While watching _Jurassic Park_ and reading on Lukacs concept of the
specificity of the filmic image I begin to wonder whether the recent
restructuring of the theoretical space of film studies towards an
understanding of the filmic image as indexical (and here I am thinking of
both Doane's _Cinematic Time_ and Rosen's _Change Mummified_) is
misleading. While even Lukacs makes reference to the indexicality of the
filmic image, based on Peirce's concept of the same, I wonder whether the
specificity of the cinematic image is not infinitely more applicable to
understanding the relationship between the subjectivity and cinema than an
understanding of the 'evidentiary' quality of film.

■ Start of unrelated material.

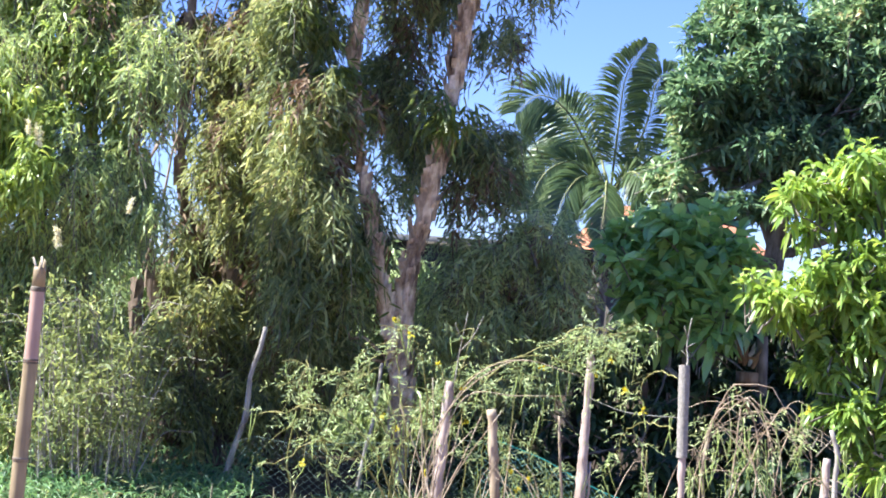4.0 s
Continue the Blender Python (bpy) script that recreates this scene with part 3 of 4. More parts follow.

This comes from seeing something as fantastic as J.P., surely, wherein I
find it hard to see anything evidentiary in the images... That is to say
that the images 'pull me in' and convince me to some extent as to
the 'reality' of the image, but I am fully aware, even cognizant, of the
falsity of the images and the narrative structure of the film. The images
lose evidentiary specificity and simply have the specific appearance of
reality. The same can be said for something as 'vague' as Haneke's _The
Piano Teacher_ and the rather horrendous rape scene therein. While I am
repulsed by the violence of the scene, I do not feel as though this image
is evidence of an actual rape. In other words, I wonder if the internal
construction of the narrative (that is the extra-diegetic construction of
the diegetic reality, an action taken on by the subject) does not work to
overcome any notion of 'indexicality.' The filmic image is fundamentally
different from the video image of a man in mask robbing the local 7-
Eleven, isn't it? Whereas the latter would be indexical of an actual
event, the former is indexical of a narrative structure. Does that mean
that indexicality plays into documentary narrative? Can indexicality
be 'turned on and off?' How much does indexicality depend on the larger,
structuring semiotical system of the 'cinema'?
Part of this comes from a philosophical issue I have with Peirce's
categories, in that I feel that the indexicality of the footprint is
inherently different from the situation of the photograph; the former is
positioned within the universal sphere of referentiality, an unending
frame of reference, and the latter is positioned complexly on the border
of the temporal present and the past...
Does anyone else have an opinion on this matter?